**Directive**
Write out all the lines again, precisely as they stand, but without the images.

**Data**
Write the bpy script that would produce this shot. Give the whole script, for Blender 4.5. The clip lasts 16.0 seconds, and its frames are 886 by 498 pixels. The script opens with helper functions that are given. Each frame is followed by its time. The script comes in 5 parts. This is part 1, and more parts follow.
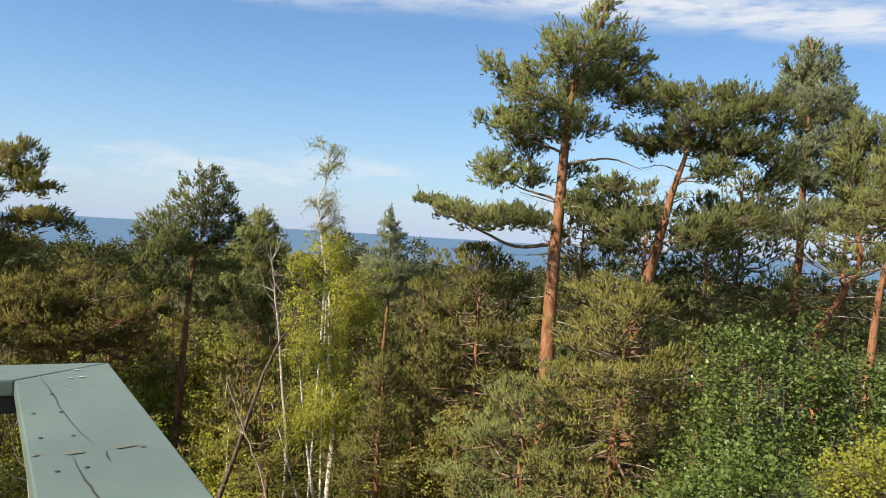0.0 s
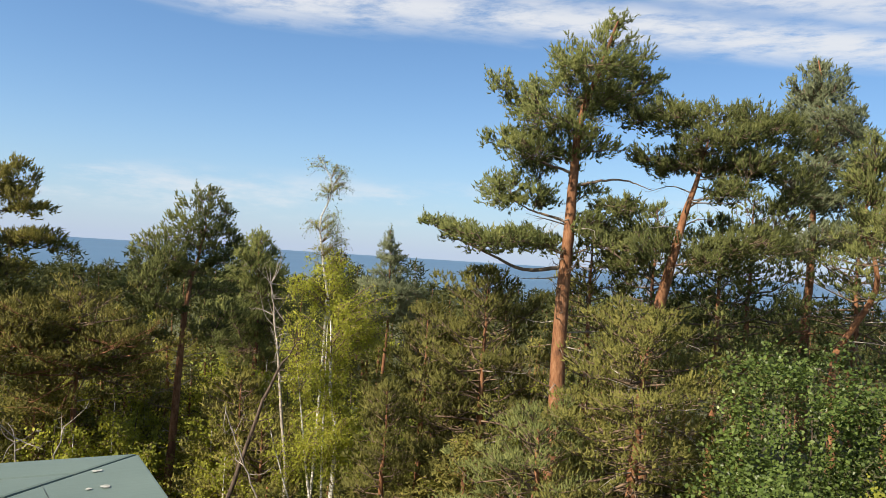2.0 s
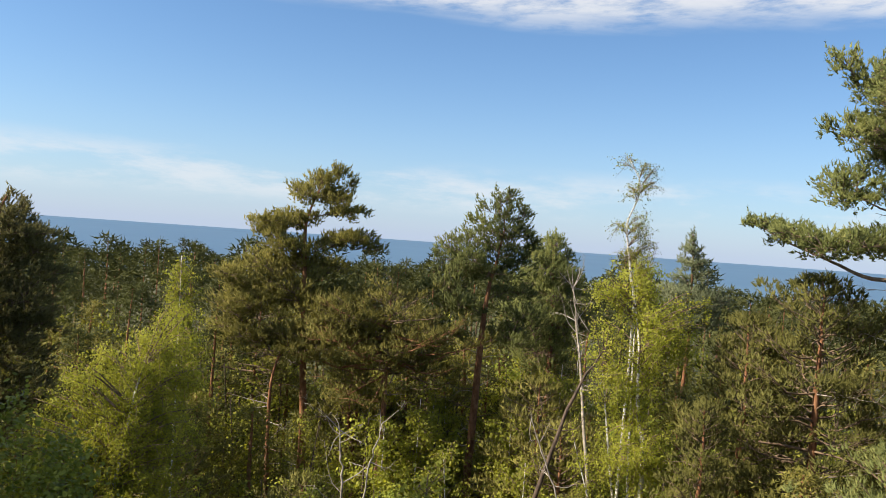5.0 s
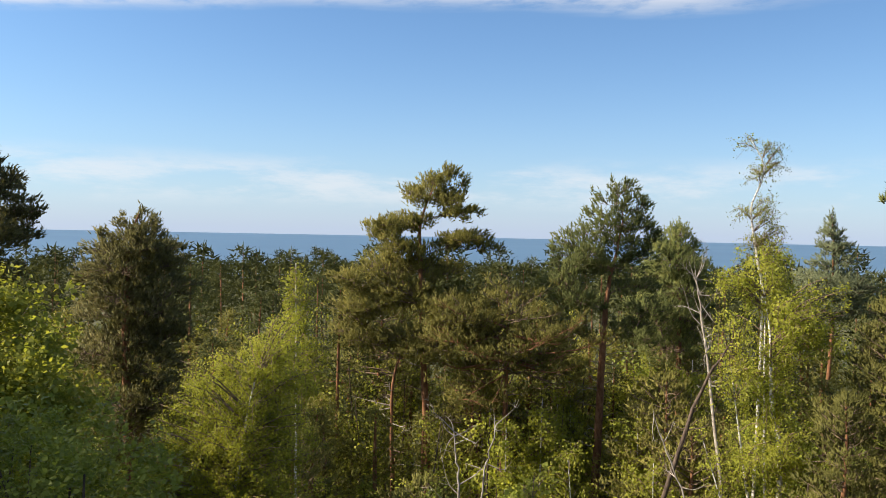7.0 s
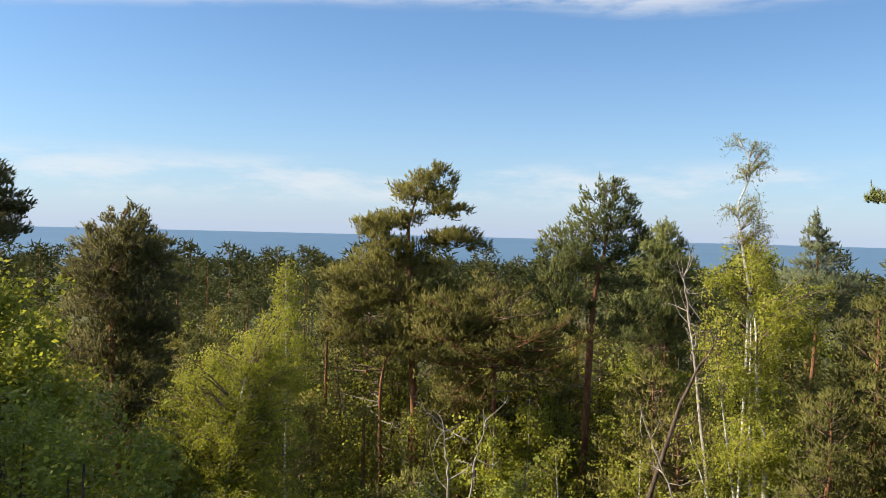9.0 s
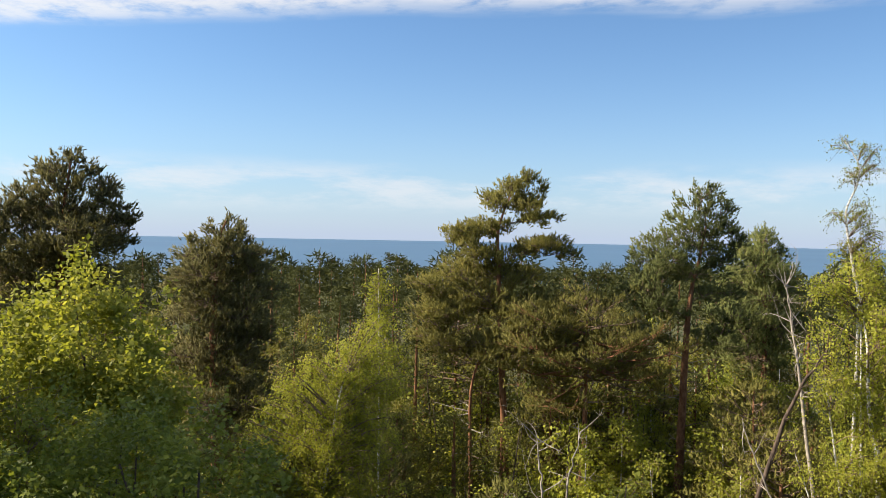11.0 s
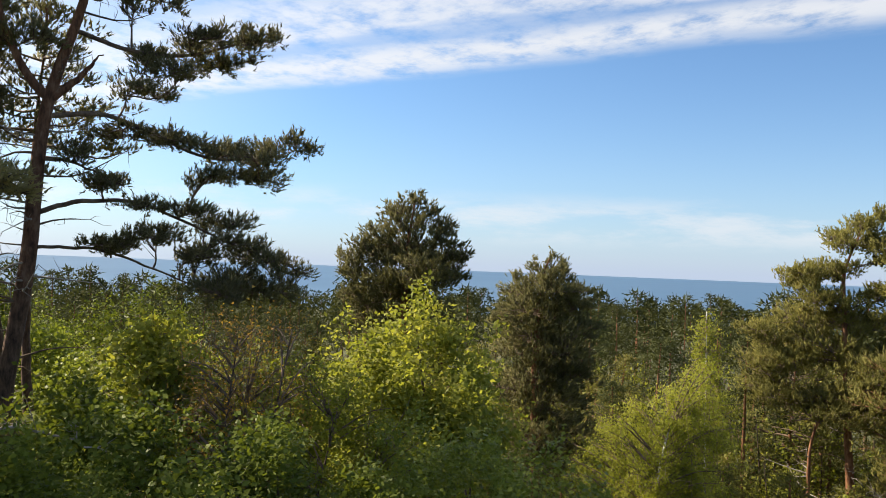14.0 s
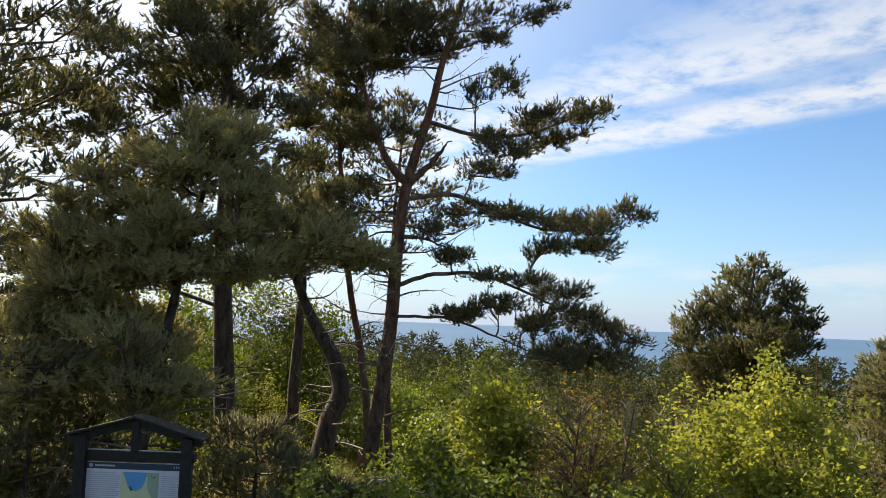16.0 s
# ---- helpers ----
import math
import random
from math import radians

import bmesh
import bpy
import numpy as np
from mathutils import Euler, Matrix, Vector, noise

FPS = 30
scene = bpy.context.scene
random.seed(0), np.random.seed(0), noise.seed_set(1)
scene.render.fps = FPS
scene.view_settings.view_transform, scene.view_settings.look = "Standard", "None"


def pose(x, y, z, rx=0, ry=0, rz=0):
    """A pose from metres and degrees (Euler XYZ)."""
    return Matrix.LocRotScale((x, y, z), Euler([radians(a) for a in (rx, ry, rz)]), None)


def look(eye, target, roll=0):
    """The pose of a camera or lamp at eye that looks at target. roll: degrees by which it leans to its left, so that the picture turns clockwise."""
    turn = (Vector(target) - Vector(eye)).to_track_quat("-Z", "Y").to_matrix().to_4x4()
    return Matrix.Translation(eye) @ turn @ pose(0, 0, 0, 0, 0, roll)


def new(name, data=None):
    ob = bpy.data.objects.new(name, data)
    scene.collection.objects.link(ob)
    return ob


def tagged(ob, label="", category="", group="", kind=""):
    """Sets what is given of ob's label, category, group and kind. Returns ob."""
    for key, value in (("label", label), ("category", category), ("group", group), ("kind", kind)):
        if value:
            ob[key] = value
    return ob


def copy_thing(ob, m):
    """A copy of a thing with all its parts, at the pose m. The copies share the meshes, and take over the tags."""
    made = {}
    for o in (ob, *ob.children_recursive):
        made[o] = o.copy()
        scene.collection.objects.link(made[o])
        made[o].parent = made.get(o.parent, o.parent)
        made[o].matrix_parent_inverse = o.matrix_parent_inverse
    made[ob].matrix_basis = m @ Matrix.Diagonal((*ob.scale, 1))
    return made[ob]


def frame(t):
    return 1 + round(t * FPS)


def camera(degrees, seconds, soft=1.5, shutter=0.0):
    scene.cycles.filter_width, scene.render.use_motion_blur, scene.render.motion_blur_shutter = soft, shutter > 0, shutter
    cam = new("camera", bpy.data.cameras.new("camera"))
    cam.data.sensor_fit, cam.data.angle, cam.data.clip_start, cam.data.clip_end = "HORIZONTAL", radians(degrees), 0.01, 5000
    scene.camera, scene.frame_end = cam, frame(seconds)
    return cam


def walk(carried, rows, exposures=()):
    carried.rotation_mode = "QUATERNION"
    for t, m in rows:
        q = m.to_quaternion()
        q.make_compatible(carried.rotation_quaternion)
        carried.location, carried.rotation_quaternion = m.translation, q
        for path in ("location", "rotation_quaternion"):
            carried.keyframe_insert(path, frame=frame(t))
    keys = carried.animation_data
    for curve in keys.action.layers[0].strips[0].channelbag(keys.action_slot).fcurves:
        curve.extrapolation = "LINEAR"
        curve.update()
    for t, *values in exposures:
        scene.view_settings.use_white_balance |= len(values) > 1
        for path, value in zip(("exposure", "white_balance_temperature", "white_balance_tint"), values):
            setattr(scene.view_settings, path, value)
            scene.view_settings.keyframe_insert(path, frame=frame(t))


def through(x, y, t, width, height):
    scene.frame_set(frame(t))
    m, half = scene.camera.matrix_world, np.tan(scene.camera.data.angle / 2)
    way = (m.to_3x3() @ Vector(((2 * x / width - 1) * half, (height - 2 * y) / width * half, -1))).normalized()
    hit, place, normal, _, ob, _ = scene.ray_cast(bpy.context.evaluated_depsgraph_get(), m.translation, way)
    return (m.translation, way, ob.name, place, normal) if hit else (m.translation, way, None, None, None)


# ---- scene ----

**Solution to the exercise**
Write the bpy script that would produce this shot. Give the whole script, for Blender 4.5. The clip lasts 16.0 seconds, and its frames are 886 by 498 pixels. The script opens with helper functions that are given. Each frame is followed by its time. The script comes in 5 parts. This is part 1, and more parts follow.
0.0 s
2.0 s
5.0 s
7.0 s
9.0 s
11.0 s
14.0 s
16.0 s
# ---- helpers ----
import math
import random
from math import radians

import bmesh
import bpy
import numpy as np
from mathutils import Euler, Matrix, Vector, noise

FPS = 30
scene = bpy.context.scene
random.seed(0), np.random.seed(0), noise.seed_set(1)
scene.render.fps = FPS
scene.view_settings.view_transform, scene.view_settings.look = "Standard", "None"


def pose(x, y, z, rx=0, ry=0, rz=0):
    """A pose from metres and degrees (Euler XYZ)."""
    return Matrix.LocRotScale((x, y, z), Euler([radians(a) for a in (rx, ry, rz)]), None)


def look(eye, target, roll=0):
    """The pose of a camera or lamp at eye that looks at target. roll: degrees by which it leans to its left, so that the picture turns clockwise."""
    turn = (Vector(target) - Vector(eye)).to_track_quat("-Z", "Y").to_matrix().to_4x4()
    return Matrix.Translation(eye) @ turn @ pose(0, 0, 0, 0, 0, roll)


def new(name, data=None):
    ob = bpy.data.objects.new(name, data)
    scene.collection.objects.link(ob)
    return ob


def tagged(ob, label="", category="", group="", kind=""):
    """Sets what is given of ob's label, category, group and kind. Returns ob."""
    for key, value in (("label", label), ("category", category), ("group", group), ("kind", kind)):
        if value:
            ob[key] = value
    return ob


def copy_thing(ob, m):
    """A copy of a thing with all its parts, at the pose m. The copies share the meshes, and take over the tags."""
    made = {}
    for o in (ob, *ob.children_recursive):
        made[o] = o.copy()
        scene.collection.objects.link(made[o])
        made[o].parent = made.get(o.parent, o.parent)
        made[o].matrix_parent_inverse = o.matrix_parent_inverse
    made[ob].matrix_basis = m @ Matrix.Diagonal((*ob.scale, 1))
    return made[ob]


def frame(t):
    return 1 + round(t * FPS)


def camera(degrees, seconds, soft=1.5, shutter=0.0):
    scene.cycles.filter_width, scene.render.use_motion_blur, scene.render.motion_blur_shutter = soft, shutter > 0, shutter
    cam = new("camera", bpy.data.cameras.new("camera"))
    cam.data.sensor_fit, cam.data.angle, cam.data.clip_start, cam.data.clip_end = "HORIZONTAL", radians(degrees), 0.01, 5000
    scene.camera, scene.frame_end = cam, frame(seconds)
    return cam


def walk(carried, rows, exposures=()):
    carried.rotation_mode = "QUATERNION"
    for t, m in rows:
        q = m.to_quaternion()
        q.make_compatible(carried.rotation_quaternion)
        carried.location, carried.rotation_quaternion = m.translation, q
        for path in ("location", "rotation_quaternion"):
            carried.keyframe_insert(path, frame=frame(t))
    keys = carried.animation_data
    for curve in keys.action.layers[0].strips[0].channelbag(keys.action_slot).fcurves:
        curve.extrapolation = "LINEAR"
        curve.update()
    for t, *values in exposures:
        scene.view_settings.use_white_balance |= len(values) > 1
        for path, value in zip(("exposure", "white_balance_temperature", "white_balance_tint"), values):
            setattr(scene.view_settings, path, value)
            scene.view_settings.keyframe_insert(path, frame=frame(t))


def through(x, y, t, width, height):
    scene.frame_set(frame(t))
    m, half = scene.camera.matrix_world, np.tan(scene.camera.data.angle / 2)
    way = (m.to_3x3() @ Vector(((2 * x / width - 1) * half, (height - 2 * y) / width * half, -1))).normalized()
    hit, place, normal, _, ob, _ = scene.ray_cast(bpy.context.evaluated_depsgraph_get(), m.translation, way)
    return (m.translation, way, ob.name, place, normal) if hit else (m.translation, way, None, None, None)


# ---- scene ----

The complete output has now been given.